The lawsuit over the attempted taking awaits a ruling from the court. Final papers were filed a week ago. The ruling could come at any time, which factors into the question of whether the site plan for the parking garage can be heard by the plan commission.
If a ruling had come from the court in the eminent domain lawsuit by the time of Monday’s meeting, the request for a continuance by the city might not have been needed. A ruling in Carrasquel’s favor would presumably have dropped the matter from the agenda. A ruling in the city’s favor would have cured the violation of city code caused by the plan commission’s consideration of the site plan, making a continuance unnecessary.
The fact that it’s a violation of city code for Bloomington to bring the site plan in front of the plan commission without the landowner’s consent—in this case Carrasquel’s consent—emerged at the initial hearing of the site plan in July.
It’s a point that Carrasquel reiterated during public comment at Monday night’s meeting.
At Monday’s meeting, the city’s planning services director, Jackie Scanlan, described the requested continuance at Monday’s meeting as part of the city’s third continuance.
How the continuances are counted—it looks like there had already been three administrative continuances starting in August—had a potential impact on the plan commission’s vote on Monday. According to the plan commission’s rules of procedure, a fourth consecutive continuance can’t be granted administratively. It has to get a vote by the commission:
Similarly, if a petition is continued for three (3) consecutive hearings, any further request for continuance, even within the above-referenced deadline, requires a majority vote by the Commission or Committee.
President of the plan commission, Brad Wisler, said he did not think the outcome of the vote had any impact on the continuance. He said if the vote failed, it would be automatically continued to December.
That’s what happened in July. The vote to continue the matter to August failed, but no one wanted to make another motion—to approve or deny.

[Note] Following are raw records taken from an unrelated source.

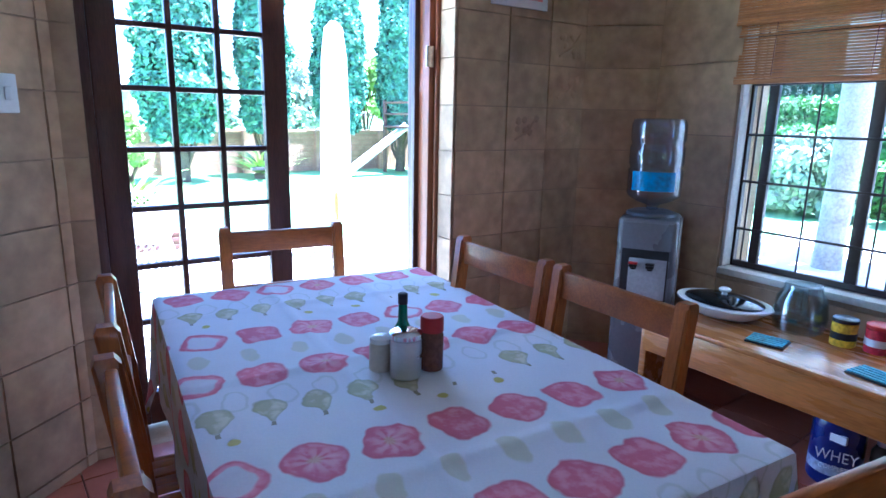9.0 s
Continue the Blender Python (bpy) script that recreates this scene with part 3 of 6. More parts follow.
def cloth_material():
    """White cotton printed with rows of pink peppers and green aubergines; the print follows the cloth."""
    m = mat("printed_cotton", (0.78, 0.78, 0.80), 0.8, vary=0.03, fine=200, bump=0.1)
    nt = m.node_tree
    n, l = nt.nodes, nt.links
    b = n["Principled BSDF"]
    base = b.inputs["Base Color"].links[0].from_socket
    uv = n.new("ShaderNodeUVMap")
    uv.uv_map = "print"
    wob = n.new("ShaderNodeTexNoise")
    wob.inputs["Scale"].default_value = 16.0
    l.new(uv.outputs[0], wob.inputs["Vector"])

    def vm(op, a, c):
        x = n.new("ShaderNodeVectorMath")
        x.operation = op
        for i, v in enumerate((a, c)):
            if isinstance(v, tuple):
                x.inputs[i].default_value = v
            else:
                l.new(v, x.inputs[i])
        return x.outputs[0]

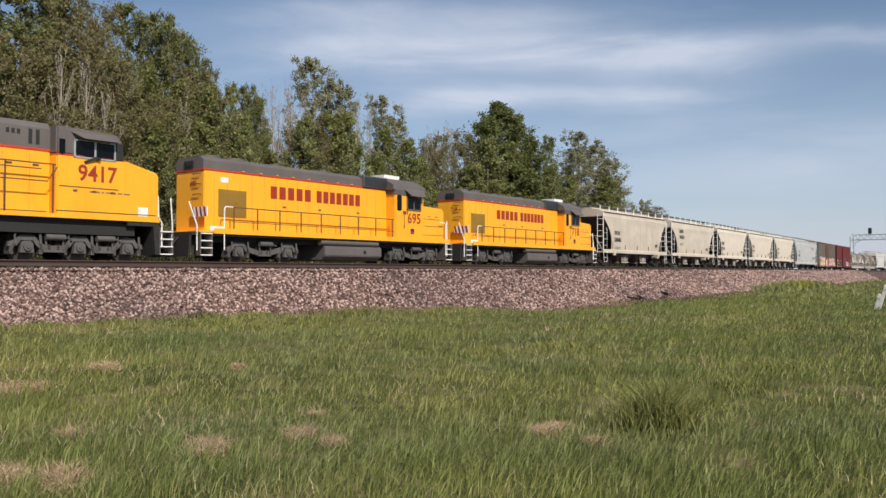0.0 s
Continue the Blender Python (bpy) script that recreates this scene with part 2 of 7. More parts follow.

So it was automatically continued.
The commission’s vote on Monday passed 5–0, so the question of how many continuances had previously been granted became a moot point.
The item appeared on the agenda, without a note that administrative continuance had been granted, because the city’s request for a continuance had not be made at least a week in advance of the meeting, according to Scanlan. So the following section of the commission’s rules of procedure applied:
No case shall be continued at the request of the petitioner unless such request has been made to the Planning and Transportation Department not later than noon, one (1) week before the scheduled hearing, and the request has been noted on the agenda before it is distributed. … However, any request for continuance that occurs after the above-mentioned deadline requires a majority vote by the Commission or Committee.
The demolition of the 4th Street garage is almost complete. In a press release issued on Nov. 1, the city said that starting Monday, Nov. 4, the elevator and stair shafts that are connected to the elevated pedestrian bridge will be removed.
A crane will be positioned on 4th Street. So 4th Street will be closed between College Avenue and Walnut Street during business hours for the week of Nov. 4, according to the press release.